12日 高井らアストラ周辺の農村調査。深井、シャープル調査。
13日 深井シャープル調査。
14日 高井ら、ラムサールで米作調査。
16日 増田、深井、タル・イ・バクーン出土遺物をテヘランヘ発送の後、ペルセポリス発カーゼルーンヘ。小堀、シャー・テペ調査(高井、病気のため休養) 。
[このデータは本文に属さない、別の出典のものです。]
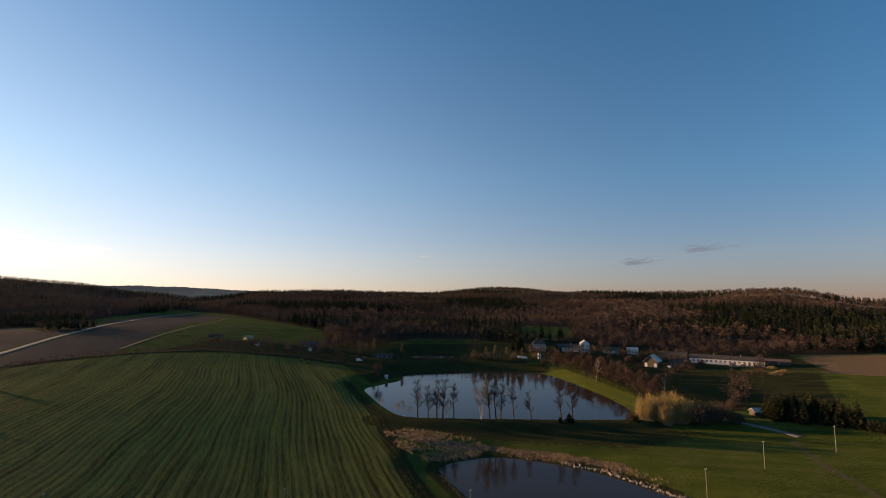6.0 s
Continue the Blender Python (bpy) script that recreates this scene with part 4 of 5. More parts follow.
def upper_pond_trees():
    gold = tree("golden_willow", bush_mass(70, 11.5, 13.5, 6000, 1.7, 0.13, 26), M_BIRCH, M_GOLD, "golden-twigged willow thicket beside the upper pond", "bush", "golden willows by the pond", stand(17, 366))
    for x, y, s in ((24, 362, 0.74), (31, 366, 0.95), (27, 371, 1.06), (20, 373, 0.82), (36, 371, 0.70)):
        copy_thing(gold, stand(x, y, 70 * x, s))
    brown = tree("thicket", bush_mass(71, 11, 11, 3000, 1.3, 0.13, 8), M_TRUNK, M_TWIG, "brown leafless thicket beside golden willows", "bush", "brown thickets by the pond", stand(37, 364))
    for x, y, s in ((43, 369, 0.9), (47, 375, 0.8), (52, 369, 0.7), (9, 361, 0.45), (58, 396, 0.55), (50, 384, 0.6)):
        copy_thing(brown, stand(x, y, 60 * x, s))
    for x, y, s in ((-46, 512, 0.5), (-30, 522, 0.55), (-14, 516, 0.5), (-2, 528, 0.6), (12, 520, 0.5), (20, 535, 0.6), (6, 545, 0.55), (-22, 540, 0.6), (-44, 548, 0.5), (60, 520, 0.5), (72, 531, 0.6), (30, 548, 0.6), (64, 540, 0.5), (-60, 556, 0.6), (16, 560, 0.55), (24, 508, 0.45), (120, 560, 0.6)):
        copy_thing(brown, stand(x, y, 60 * x, s))["label"] = "brown leafless thicket among the farm buildings"
    tree("dead_tree", leafless(72, 11, 4.5, limbs=9, first=0.4, twigs=3, girth=0.022), M_BIRCH, M_PALE_TWIG, "pale dead tree with broken limbs", "tree", "", stand(31, 420))
    row = tree("shore_tree", leafless(73, 11.5, 5.0, stems=2, limbs=17, first=0.12, twigs=11, girth=0.017, twig_len=1.5, twig_wide=0.15), M_TRUNK, M_RUSSET, "reddish bare tree in a row on the pond bank", "tree", "row of trees on the pond bank", stand(-26, 497))
    for x, y, s in ((-32, 506, 0.8), (-19, 486, 0.9), (-12, 476, 1.0), (-4, 464, 0.9), (2, 452, 0.85), (8, 441, 1.0), (14, 431, 0.95), (20, 420, 0.9), (24, 409, 0.8), (6, 462, 0.9), (-14, 496, 1.0), (14, 446, 0.8), (-24, 508, 0.9), (-8, 488, 0.95), (0, 474, 1.0), (10, 454, 0.9), (20, 436, 0.9), (28, 424, 0.8), (-36, 516, 0.8)):
        copy_thing(row, stand(x, y, 47 * x, s * 1.12))
    tall = tree("shore_tree", leafless(74, 15, 4.5, limbs=12, first=0.35, twigs=6, girth=0.02), M_BIRCH, M_PALE_TWIG, "tall pale-barked tree leaning over the pond bank", "tree", "row of trees on the pond bank", stand(-6, 461, 0, 1.0, 0.15, (0, 6)))
    tree("shore_tree", leafless(75, 9.5, 4.0, stems=2, limbs=14, first=0.12, twigs=9, girth=0.014, twig_wide=0.09), M_TRUNK, M_RUSSET, "reddish bare tree on the small headland", "tree", "", stand(-152, 424))
    col = tree("poplar", leafless(76, 12, 2.6, limbs=28, first=0.10, twigs=9, girth=0.013, twig_wide=0.12, droop=-0.3), M_TRUNK, M_PALE_TWIG, "slim pale-twigged poplar behind the pond", "tree", "poplars behind the pond", stand(-196, 503))
    for x, y, s in ((-168, 503, 0.85), (-240, 508, 1.0), (-96, 518, 0.8), (-88, 520, 0.9), (-78, 522, 0.8), (-66, 528, 0.7), (-282, 560, 0.8), (-275, 545, 0.9)):
        copy_thing(col, stand(x, y, 33 * x, s))
    low = tree("pond_bush", bush_mass(77, 6, 6.5, 1500, 0.9, 0.11, 6), M_TRUNK, M_PALE_TWIG, "pale leafless bush behind the upper pond", "bush", "bushes behind the upper pond", stand(-106, 515))
    for x, y, s in ((-100, 517, 0.9), (-92, 516, 1.1), (-84, 519, 1.0), (-73, 524, 1.0), (-57, 536, 0.9), (-176, 498, 0.6), (-190, 474, 0.5), (-214, 430, 0.5), (-222, 432, 0.6), (-208, 434, 0.45)):
        copy_thing(low, stand(x, y, 51 * x, s))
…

17日 小堀、ゴンバディカブス調査。増田、深井サラーブ・バフラーム見学。
18日 高井らパーラビデノジにてトルコメンの調査。
19日 高井らベルト洞窟を調査後、テヘラン帰着。増田、深井、スーサ見学。
20日 増田、深井テヘラン帰着。
22日 高井らクムに向う。増田らタル・イ・バクーン出土遺物の内地輸送の準備開始。
23日 高井らクムに向う。
24日 高井らクム東南にて化石採集。
25日 高井らテペ・シアルク調査。日映班.バビロン撮影。
26日 増田らサヴェ、アンジェラヴァンドの窯址調査。
29日 テヘラン国立博物館でタル・イ・バクーン出土遺物の検閲終了後、直ちに内地発送依頼。
30日 増田、深井、テヘラン発、バグダードヘ。
31日 高井らペルセポリスからイスパハーンヘ。増田らテペ・サンゲラン、ハマダン見学。
11月
1日 増田らテペ・ギャーン調査。
2日 高井らアバダーン見学。増田、深井ビストゥーン石器時代遺跡、摩崖碑を調査。
3日 高井らテヘラン帰着、増田らターク・イ・ブスターン調査。
4日 増田らバグダード到着。
5日 高井テヘラン近郊ビピシャルバーヌ山で化石採集。
8日 高井シャークー山で化石採集。
10日 隊員会議で、発掘を明後年も続行と決議。
14日 高井ら、テヘラン発、ジープでバグダードに向う。

1957年
5月
12日 江上、池田バグダード発、帰国の途につく。
13日 江上、テヘラン国立博物館長モスタハビ氏訪問、東京で開催予定のペルシア美術展につき懇談。
18日 江上らテヘラン発。
6月
27日 深井、堀内、増田、三枝、陸路テヘランへ。
30日 深井ら、ターク・イ・ブスターン調査。
7月
1日 深井、堀内、テヘラン着。
2日 増田、三枝、テヘラン着。
4日 堀内、ペルセポリスへ調査のため、増田、グルガン地方へ調査のためテヘラン発。
9日 三枝、テヘラン発帰国の途につく。
12日 深井、テヘラン発、帰国の途へ。
13日 曽野、テヘラン着。
18日 曽野、イラン東南部セイスタン地方の調査に出発。
22日 新、バグダード発、テヘランへ。
25日 増田、羽田着。新、テヘラン発帰国の途につく。
8月
9日 曽野、イラン高原の調査を終え、テヘランに帰着。
13日 曽野テヘラン発、帰国の途につく。